Life doesn't get better,
Dreams don't come true.
In "Sepia Trains", Arathi Menon says:
Happier, kinder, funnier, prettier
She looks like someone I want to be
Forgetting so easily
That she was who I am.
I don't have the energy
To visit her history
Or tell that shiny, new future she sees
It won't be.
She looks at me
Bright and chirpy
Unaware, how brittle she is
Her garish happiness
Splinters, mocking, sneering
Every single smile her soul throws-up
But she doesn't know that,
For me, the remarkable thing that these poems share is the idea of regret and a sort of weary cynicism. The words and images in these poems are not particularly original - in fact, the poems would have done better to have avoided the adjectival excesses they allow themselves - but they all point away from nostalgia for childhood and towards a realisation of mortality tinged very slightly with fear. In fact, in the first part of Jairaj's poem, the photographic object is as of a man already dead, and lacking only the garland around the photograph with which we signify the passing in this part of the world:
He's always been there.
On top of the dusty
Shoe-rack, His Majesty.
A candle to his right,
A bunch of keys, his left,
Unpaid bills under his sill.
The other thing that struck me about these poems is how pedestrian the descriptions are: "Dark circles under dark brown eyes", "Then fell the curtain and over was the show", "Happier, kinder, funnier, prettier".
The one exception is from Gayatri Lakhiani Chawla's poem, where she uses the phrase "a graveyard of mouths". It is a striking image and a memorable phrase; what it needs is a better setting than it has in the poem.
I have deliberately not quoted entire poems because every single one those I've quoted are more like rough, early drafts of poems.

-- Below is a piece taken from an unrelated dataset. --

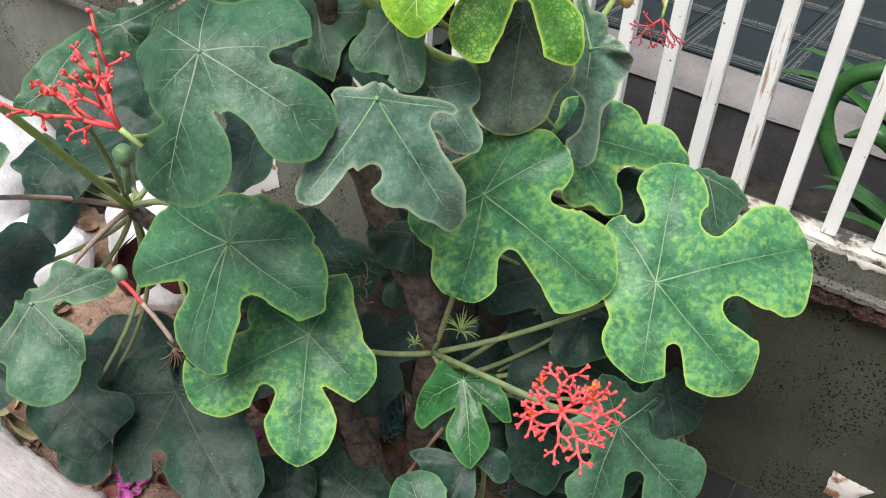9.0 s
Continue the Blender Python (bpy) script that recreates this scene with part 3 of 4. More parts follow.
        rib = np.full(n, 1.0)   # distance to the nearest main vein
        for deg, length, *_ in self.lobes:
            c, s = math.cos(radians(deg)), math.sin(radians(deg))
            u = np.clip(P[:, 0] * c + P[:, 1] * s, 0, length)
            rib = np.minimum(rib, np.hypot(P[:, 0] - u * c, P[:, 1] - u * s))
        at = me.attributes.new("rib", "FLOAT", "POINT")
        at.data.foreach_set("value", np.concatenate([rib, rib, np.zeros(len(side))]).astype(np.float32))
        return me

    def ridge(self, bm, pts, w0, w1):
        prev = None
        for i, (x, y) in enumerate(pts):
            a, b = pts[max(i - 1, 0)], pts[min(i + 1, len(pts) - 1)]
            d = Vector((b[0] - a[0], b[1] - a[1])).normalized()
            w = w0 + (w1 - w0) * i / (len(pts) - 1)
            row = []
            for side, up in ((-1, 0.0002), (0, 0.0003 + w * 0.35), (1, 0.0002)):
                px, py = x - d.y * w * side, y + d.x * w * side
                fz = self.field(np.array([px]), np.array([py]))
                row.append(bm.verts.new((px, py, float(self.height(np.array([px]), np.array([py]), fz)[0]) + up)))
            if prev:
                for k in range(2):
                    bm.faces.new((prev[k], prev[k + 1], row[k + 1], row[k]))
            prev = row

    def inside(self, x, y):
        return float(self.field(np.array([x]), np.array([y]))[0])

    def veins(self):
        bm = bmesh.new()
        for deg, length, half, lift, sharp in self.lobes:
            c, s = math.cos(radians(deg)), math.sin(radians(deg))
            n = 14
            bend = 0.02 * length * math.sin(self.seed + deg)
            main = [(length * 0.93 * i / n * c - bend * math.sin(math.pi * i / n) * s, length * 0.93 * i / n * s + bend * math.sin(math.pi * i / n) * c) for i in range(n + 1)]
            stop = next((i for i in range(4, n + 1) if self.inside(*main[i]) < 0.003), n + 1)   # never past the margin
            wide = 0.0009 if length > 0.09 else 0.0007
            self.ridge(bm, main[:stop], wide, 0.00025)
            for k, u in enumerate((0.42, 0.62, 0.78)):
                for side in (-1, 1):
                    i = u + 0.05 * side
                    if i > 0.93 * (stop - 1) / n:
                        continue
                    off = bend * math.sin(math.pi * i / 0.93)
                    x, y = length * i * c - off * s, length * i * s + off * c
                    ang, branch = radians(deg) + side * radians(48), [(x, y)]
                    for q in range(9):
                        ang -= side * radians(2.5)
                        x, y = x + math.cos(ang) * half * 0.11, y + math.sin(ang) * half * 0.11
                        if self.inside(x, y) < 0.004:
                            break
                        branch.append((x, y))
                    if len(branch) > 3:
                        self.ridge(bm, branch, wide * 0.28, 0.00008)
        if self.size > 0.09:
            for deg in range(0, 360, 30):
                if min(abs((deg - l[0] + 180) % 360 - 180) for l in self.lobes) > 22:
                    reach = self.r0 * 0.7
                    self.ridge(bm, [(reach * i / 5 * math.cos(radians(deg)), reach * i / 5 * math.sin(radians(deg))) for i in range(6)], 0.0004, 0.00015)
        return bm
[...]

I would advice everyone whose work appears here to rewrite and edit their poems ruthlessly. Avoid contortions of language and syntax in order to achieve a rhyme. Edit your lines down by removing everything that is unnecessary. You will find that a lot of what you've said can be said more succinctly with the right choice of words. Be specific; pick details over general and vaguely philosophical observations.
And above all, avoid clichés like you would a persistent creditor.
Before I go, I'd like to leave you with a line from Pierre Peuchmaurd's poem "September Alone" (from The Nothing Bird: Selected Poems by Pierre Peuchmaurd translated by E.C.Belli, Oberlin College Press, FIELD Translation Series, 2013.), which is the essence of all that the poems that I quoted here were trying to be:
Time grows timorous; we are going to die, we look so alike.
Thank you all for your submissions. I hope you will continue to write, re-write, edit and polish; and, of course, submit to future prompts.